I realize, after getting my ticket, that the flight to Los Angeles is at 2:25 pm, NOT at the 4:45 pm that I had thought. Unexpected Joy!
1:35 pm, CDT. The flight is delayed! Will my travails never end?
2:50 pm, CDT. We begin to board. I miss the status-boosting early boarding afforded to my by my hard-won ticket, and instead board with the back rows. I am in seat 1-C, the first row. All must walk by me and acknowledge my superior leg-room! I nonchalantly read a book while they trudge back to their cave-like coach seats. I am oblivious to their envious stares. The gentleman seated beside me is wearing combat fatigues and staring at crude line-drawings of military equipment. Given his portly stature, I doubt he is a serviceman. I vow not to read the pulp novel I have bought for this flight, which sports a nazi cross on its cover (it is a story set in WW II Germany), fearing that he will see me as a comrade-in-milita-arms.

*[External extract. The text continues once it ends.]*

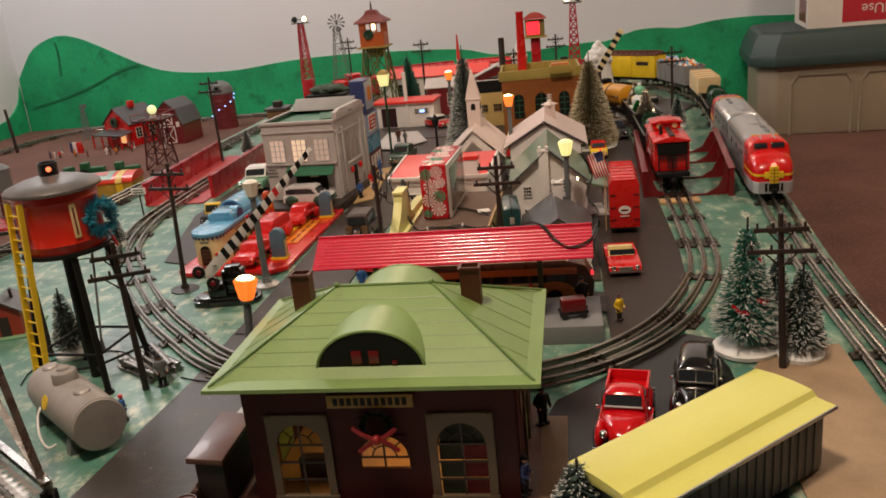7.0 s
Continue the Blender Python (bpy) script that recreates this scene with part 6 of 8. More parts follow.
def water_tower():
    top = thing("water_tower", "orange-red tin toy water tower with grey conical roof and yellow ladder", "water tower", pose(-0.124, 0.682, 0, 0, 0, 0))
    bm = B()
    lathe(bm, [(0.0395, 0.148), (0.0405, 0.150), (0.0405, 0.1565), (0.0412, 0.1575), (0.0405, 0.159), (0.0405, 0.199), (0.0412, 0.2), (0.0405, 0.2015), (0.0405, 0.211)], seg=40)
    part("tank", bm, ORANGE, top, "orange-red tin tank")
    bm = B()
    lathe(bm, [(0.044, 0.2075), (0.0462, 0.2085), (0.0462, 0.2112), (0.044, 0.2135), (0.030, 0.2185), (0.012, 0.2225), (0.010, 0.2228)], seg=44)
    part("roof", bm, shade("tower_roof_grey", C(92, 89, 86), 0.42, var=0.25, scale=40, dirt=C(120, 116, 110), dirt_at=0.66), top, "grey conical tin roof")
    bm = B()
    lathe(bm, [(0.0095, 0.2218), (0.0095, 0.2355), (0.0085, 0.2355), (0.0083, 0.233)], seg=18)
    cap = part("lamp_housing", bm, BLACK, top)
    bm = B()
    ball(bm, (0.0055, -0.0076, 0.2295), 0.0026, seg=8)
    part("lamp", bm, glow("tower_lamp", (1.0, 0.16, 0.06), 2.5), cap, "glowing orange lamp")
    bm = B()
    lathe(bm, [(0.036, 0.143), (0.043, 0.1445), (0.043, 0.1485), (0.036, 0.149)], seg=36)
    part("ring_beam", bm, SOOT, top)
    feet = []
    for k in range(4):
        a = radians(90 * k + 40)
        p0 = Vector((0.056 * math.cos(a), 0.056 * math.sin(a), 0))
        p1 = Vector((0.037 * math.cos(a), 0.037 * math.sin(a), 0.146))
        feet.append((p0, p1))
        bm = B()
        rod(bm, p0, p1, 0.0034, 8)
        cone(bm, (p0.x, p0.y, 0), 0.006, 0.005, 0.003, 10)
        part("leg", bm, SOOT, top)
    for k in range(4):
        (a0, a1), (b0, b1) = feet[k], feet[(k + 1) % 4]
        bm = B()
        rod(bm, a0.lerp(a1, 0.28), b0.lerp(b1, 0.28), 0.0015, 6)
        part("brace", bm, SOOT, top)
        bm = B()
        rod(bm, a0.lerp(a1, 0.12), Vector((0, 0, 0.010)), 0.0015, 6)
        part("strut", bm, SOOT, top)
    bm = B()
    rod(bm, (0, 0, 0.0), (0, 0, 0.146), 0.0070, 16)
    part("standpipe", bm, SOOT, top)
    # ladder on the west side
    a = radians(246)
    out = Vector((math.cos(a), math.sin(a), 0))
    tang = Vector((-math.sin(a), math.cos(a), 0))
    bm = B()
    hi, lo = out * 0.0445 + Vector((0, 0, 0.204)), out * 0.062 + Vector((0, 0, 0.0))
    for s in (-1, 1):
        sweep(bm, [lo + tang * (s * 0.0098), hi + tang * (s * 0.0098)], [(0.0016, -0.0026), (0.0016, 0.0026), (-0.0016, 0.0026), (-0.0016, -0.0026)])
    ladder = part("ladder", bm, YELLOW, top, "yellow plastic ladder")
    for k in range(1, 17):
        q = lo.lerp(hi, k / 17)
        bm = B()
        rod(bm, q - tang * 0.0098, q + tang * 0.0098, 0.0009, 6)
        part("rung", bm, YELLOW, ladder)
    a2 = radians(-38)
    o2 = Vector((math.cos(a2), math.sin(a2), 0)) * 0.0409
    boxed("gauge", CREAM, top, (o2.x, o2.y, 0.180), (0.0012, 0.006, 0.034), rz=math.degrees(a2), label="cream water gauge strip")
    boxed("gauge_scale", DARKRED, top, (o2.x * 1.01, o2.y * 1.01, 0.180), (0.0012, 0.0018, 0.028), rz=math.degrees(a2))
    bm = B()
    rod(bm, (0.034, -0.012, 0.142), (0.030, -0.026, 0.05), 0.0012, 6)
    cone(bm, (0.030, -0.026, 0.038), 0.003, 0.002, 0.014, 8)
    part("spout_rod", bm, MIDGREY, top)
    return top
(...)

3:15 pm, CDT. The flight is but an hour delayed, and we are off!
4:35 pm, PDT. The flight lands, and I am symbolically home. I’ve not engaged in any philosophical discussions with my row-mate, and I’ve discovered that the movie “The Bachelor” is really not worth watching. I consider stopping by the exclusive United Airlines “Red Carpet Club” in which I am a member, just to bask in the warm appreciation of people who do not snub me and my ticket, but ultimately reject it.
Total cost of the day: $275 in extra fees and a LOT of stress. Total gain: a first-class trip from Portland, ME most of the way to LA, and the knowledge that, if one is willing, there are ways to fly in comfort extremely cheaply, and that they are just not worth it.